**Written task**
Only the lines from the line with "return Matrix.LocRotScale((x, y, z), Euler([radians(a)" through the line with "return 1 + round(t * FPS)" should be copied, exactly as they appear, with both ends kept.

**Task data**
___

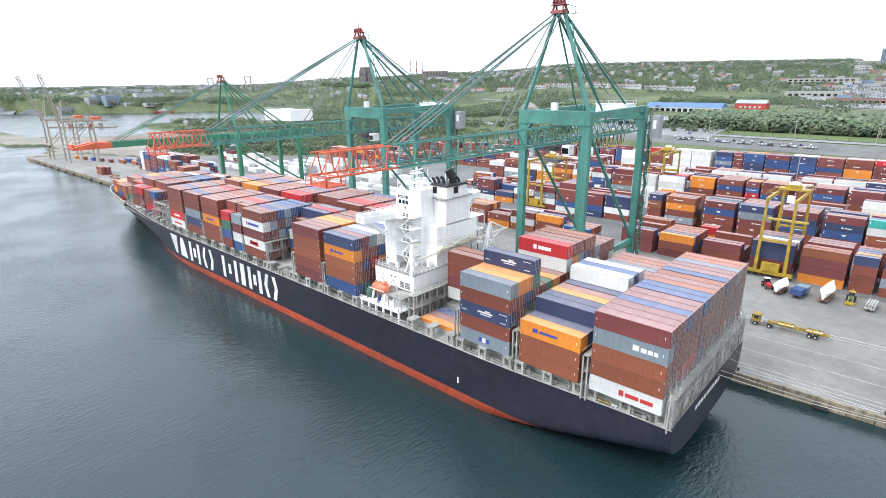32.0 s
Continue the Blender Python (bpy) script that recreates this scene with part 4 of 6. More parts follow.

___

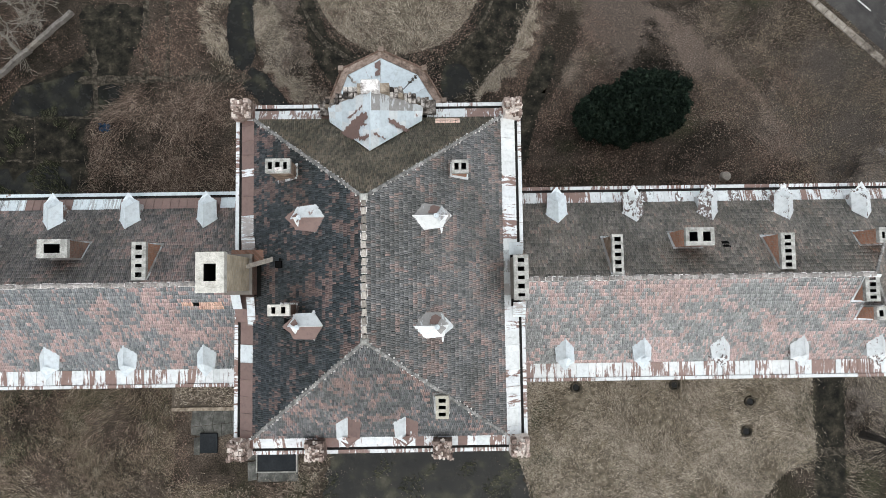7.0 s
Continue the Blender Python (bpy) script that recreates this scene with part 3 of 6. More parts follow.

___

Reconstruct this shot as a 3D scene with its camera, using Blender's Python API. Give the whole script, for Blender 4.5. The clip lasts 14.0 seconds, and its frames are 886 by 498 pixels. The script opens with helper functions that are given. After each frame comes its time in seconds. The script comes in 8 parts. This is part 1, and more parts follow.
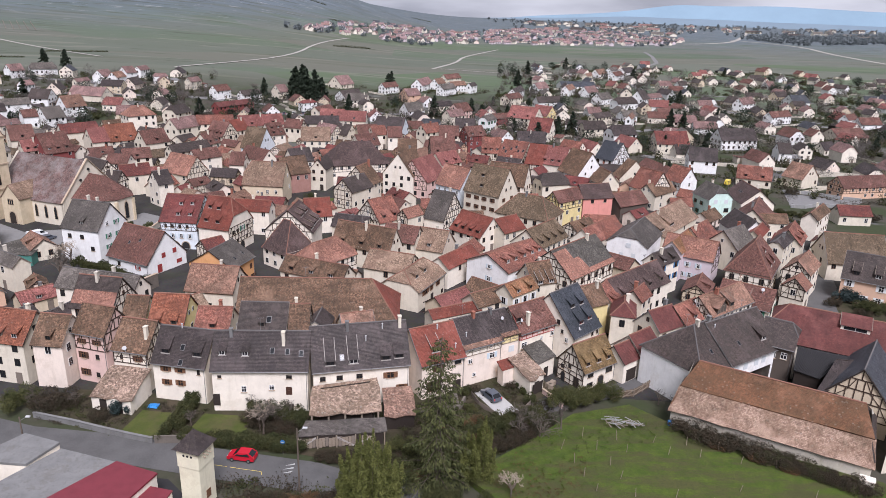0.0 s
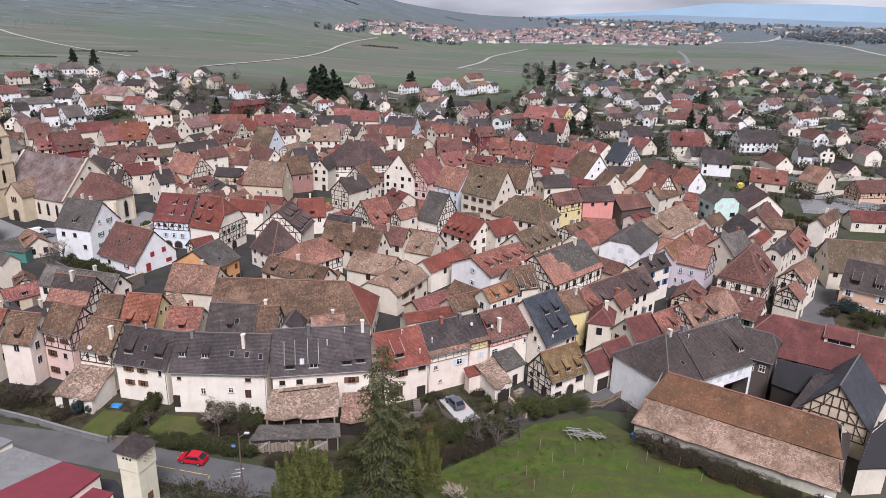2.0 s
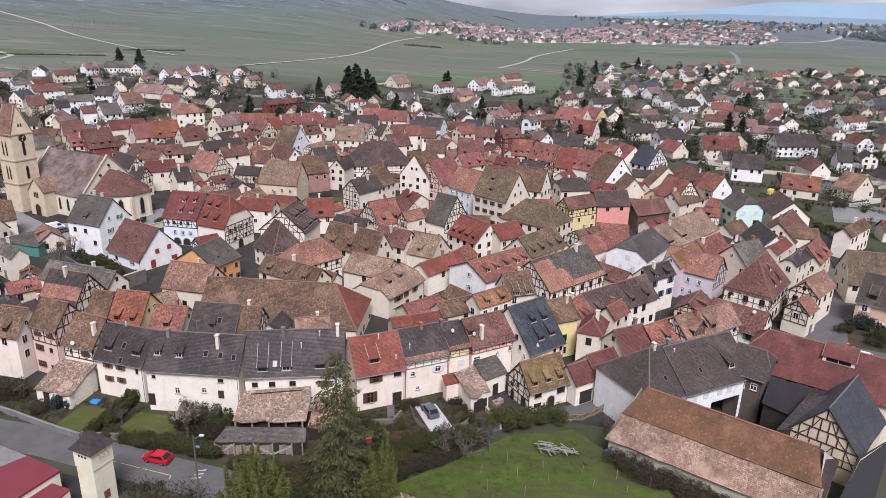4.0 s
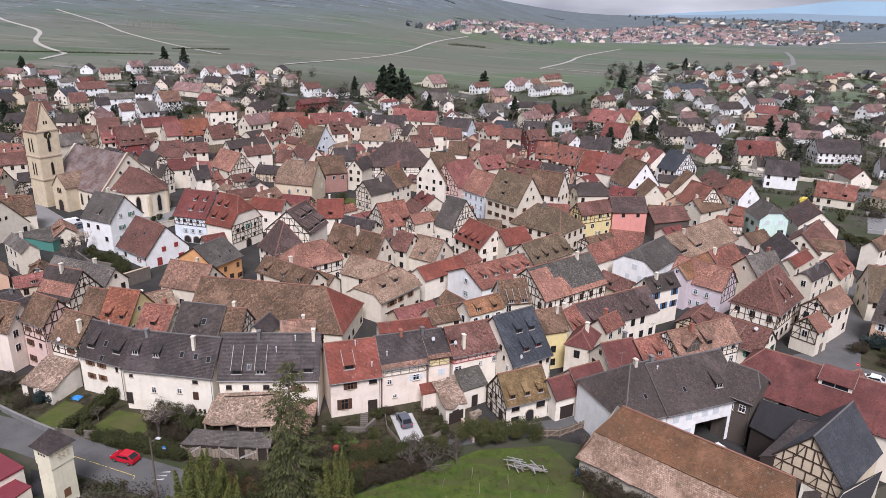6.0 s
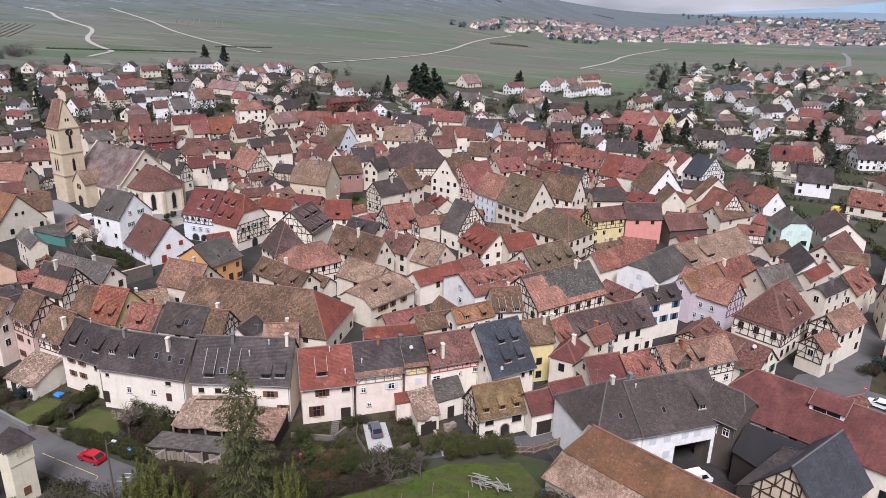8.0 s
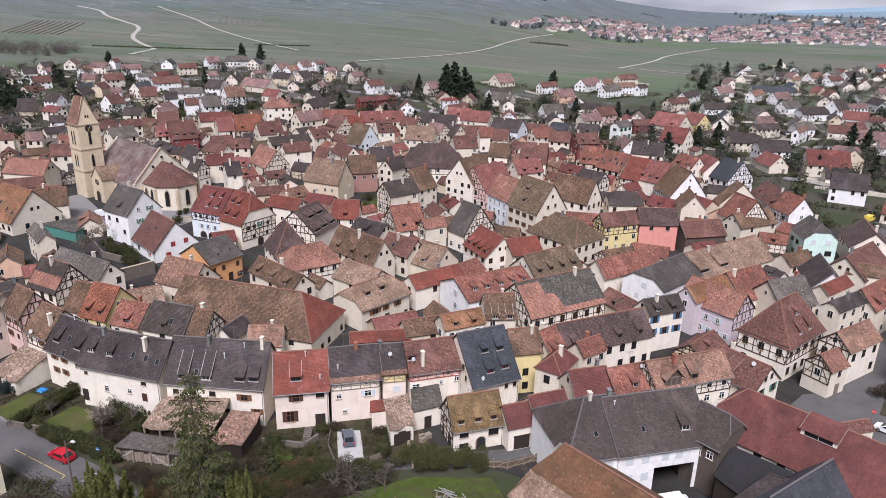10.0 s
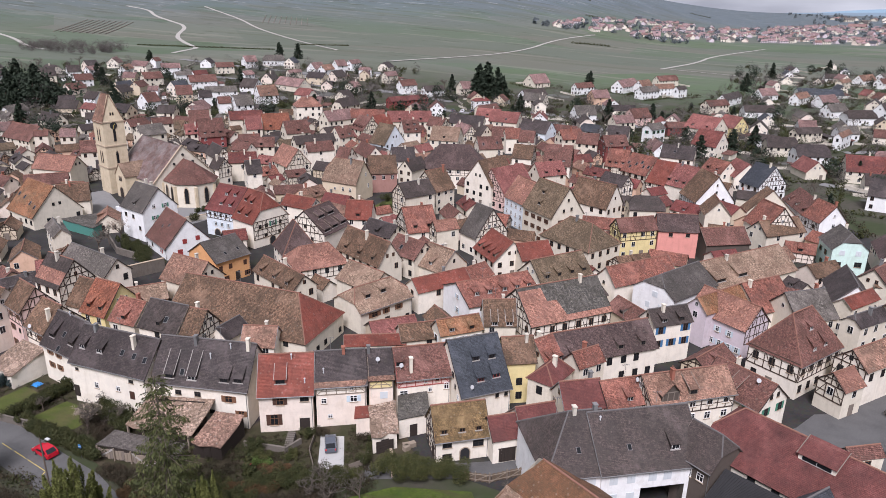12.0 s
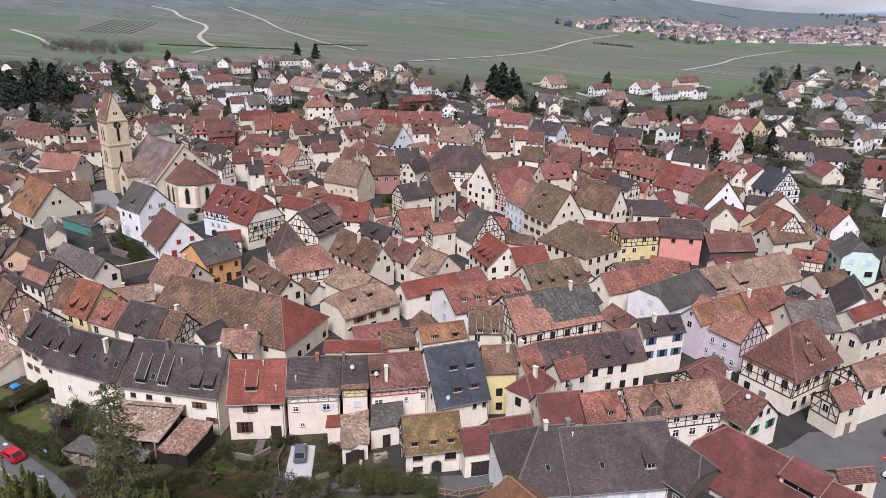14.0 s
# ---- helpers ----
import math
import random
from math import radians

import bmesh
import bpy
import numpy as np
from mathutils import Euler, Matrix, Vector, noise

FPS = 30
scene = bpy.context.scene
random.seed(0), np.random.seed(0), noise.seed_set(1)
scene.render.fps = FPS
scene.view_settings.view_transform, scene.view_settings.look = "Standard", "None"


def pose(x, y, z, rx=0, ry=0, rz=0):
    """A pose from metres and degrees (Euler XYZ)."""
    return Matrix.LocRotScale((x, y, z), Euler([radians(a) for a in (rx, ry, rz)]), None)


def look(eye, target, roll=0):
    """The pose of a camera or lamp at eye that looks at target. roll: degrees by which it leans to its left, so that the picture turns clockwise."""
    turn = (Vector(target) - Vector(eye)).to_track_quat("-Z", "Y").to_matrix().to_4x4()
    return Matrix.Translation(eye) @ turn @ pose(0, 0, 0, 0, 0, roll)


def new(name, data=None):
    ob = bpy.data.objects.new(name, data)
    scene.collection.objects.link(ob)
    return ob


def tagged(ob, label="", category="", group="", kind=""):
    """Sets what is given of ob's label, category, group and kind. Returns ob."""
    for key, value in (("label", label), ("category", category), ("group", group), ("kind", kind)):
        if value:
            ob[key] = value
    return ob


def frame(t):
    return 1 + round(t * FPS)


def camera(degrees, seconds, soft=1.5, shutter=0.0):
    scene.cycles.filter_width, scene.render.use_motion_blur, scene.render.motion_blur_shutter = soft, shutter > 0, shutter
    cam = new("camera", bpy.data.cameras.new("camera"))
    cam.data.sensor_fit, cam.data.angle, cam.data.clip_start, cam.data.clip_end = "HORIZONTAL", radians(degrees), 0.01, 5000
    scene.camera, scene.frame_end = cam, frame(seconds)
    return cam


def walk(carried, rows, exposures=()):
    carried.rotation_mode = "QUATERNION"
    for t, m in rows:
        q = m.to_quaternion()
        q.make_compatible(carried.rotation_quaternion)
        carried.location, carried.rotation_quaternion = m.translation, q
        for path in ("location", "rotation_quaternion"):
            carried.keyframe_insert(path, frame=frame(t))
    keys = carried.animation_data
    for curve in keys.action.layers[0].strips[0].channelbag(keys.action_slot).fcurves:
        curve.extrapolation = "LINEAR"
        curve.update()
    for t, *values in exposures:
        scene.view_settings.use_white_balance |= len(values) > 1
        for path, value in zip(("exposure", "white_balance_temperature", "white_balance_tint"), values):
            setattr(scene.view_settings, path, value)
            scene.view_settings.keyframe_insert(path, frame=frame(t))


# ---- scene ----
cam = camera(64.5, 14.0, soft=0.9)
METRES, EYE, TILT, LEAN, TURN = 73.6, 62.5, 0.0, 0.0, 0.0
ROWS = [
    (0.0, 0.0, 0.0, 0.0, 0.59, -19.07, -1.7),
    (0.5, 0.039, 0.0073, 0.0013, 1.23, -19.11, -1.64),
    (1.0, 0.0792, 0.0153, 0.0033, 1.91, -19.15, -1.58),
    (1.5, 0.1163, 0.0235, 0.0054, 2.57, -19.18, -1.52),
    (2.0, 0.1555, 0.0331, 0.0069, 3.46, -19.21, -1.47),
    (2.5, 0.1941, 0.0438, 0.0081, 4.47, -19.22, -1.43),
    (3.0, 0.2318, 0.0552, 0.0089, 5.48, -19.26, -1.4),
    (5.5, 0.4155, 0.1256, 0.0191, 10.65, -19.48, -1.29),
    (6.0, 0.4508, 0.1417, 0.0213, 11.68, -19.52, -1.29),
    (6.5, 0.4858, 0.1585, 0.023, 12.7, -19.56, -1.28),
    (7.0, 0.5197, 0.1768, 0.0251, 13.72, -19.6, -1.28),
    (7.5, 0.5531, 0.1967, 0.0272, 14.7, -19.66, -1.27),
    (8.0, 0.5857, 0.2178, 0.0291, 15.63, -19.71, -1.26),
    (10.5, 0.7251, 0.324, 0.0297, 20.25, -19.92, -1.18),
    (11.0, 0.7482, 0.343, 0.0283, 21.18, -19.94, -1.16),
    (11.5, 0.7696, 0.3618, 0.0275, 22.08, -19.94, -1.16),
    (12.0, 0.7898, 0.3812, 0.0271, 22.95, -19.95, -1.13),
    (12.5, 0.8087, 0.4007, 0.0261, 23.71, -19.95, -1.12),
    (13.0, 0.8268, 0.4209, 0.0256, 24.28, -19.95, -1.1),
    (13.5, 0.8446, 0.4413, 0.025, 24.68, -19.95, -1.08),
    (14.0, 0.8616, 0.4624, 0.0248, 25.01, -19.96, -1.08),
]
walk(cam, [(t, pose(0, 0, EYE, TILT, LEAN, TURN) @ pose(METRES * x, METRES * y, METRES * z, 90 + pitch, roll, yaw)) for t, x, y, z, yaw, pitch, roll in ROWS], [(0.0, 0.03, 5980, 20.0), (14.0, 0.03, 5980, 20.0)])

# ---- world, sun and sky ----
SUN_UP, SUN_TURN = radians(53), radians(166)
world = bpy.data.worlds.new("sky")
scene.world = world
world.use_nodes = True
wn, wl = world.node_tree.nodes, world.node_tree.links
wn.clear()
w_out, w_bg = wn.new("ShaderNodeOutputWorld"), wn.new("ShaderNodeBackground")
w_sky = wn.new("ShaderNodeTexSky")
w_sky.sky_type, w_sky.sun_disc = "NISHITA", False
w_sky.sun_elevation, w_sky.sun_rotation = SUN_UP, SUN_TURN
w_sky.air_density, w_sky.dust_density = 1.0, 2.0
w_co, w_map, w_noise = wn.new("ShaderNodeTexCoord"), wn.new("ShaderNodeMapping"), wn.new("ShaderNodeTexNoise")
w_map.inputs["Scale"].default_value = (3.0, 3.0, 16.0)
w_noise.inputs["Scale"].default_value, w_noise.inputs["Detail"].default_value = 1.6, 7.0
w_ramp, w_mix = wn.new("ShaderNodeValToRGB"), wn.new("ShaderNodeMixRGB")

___

**Task result**
    return Matrix.LocRotScale((x, y, z), Euler([radians(a) for a in (rx, ry, rz)]), None)


def look(eye, target, roll=0):
    """The pose of a camera or lamp at eye that looks at target. roll: degrees by which it leans to its left, so that the picture turns clockwise."""
    turn = (Vector(target) - Vector(eye)).to_track_quat("-Z", "Y").to_matrix().to_4x4()
    return Matrix.Translation(eye) @ turn @ pose(0, 0, 0, 0, 0, roll)


def new(name, data=None):
    ob = bpy.data.objects.new(name, data)
    scene.collection.objects.link(ob)
    return ob


def tagged(ob, label="", category="", group="", kind=""):
    """Sets what is given of ob's label, category, group and kind. Returns ob."""
    for key, value in (("label", label), ("category", category), ("group", group), ("kind", kind)):
        if value:
            ob[key] = value
    return ob


def frame(t):
    return 1 + round(t * FPS)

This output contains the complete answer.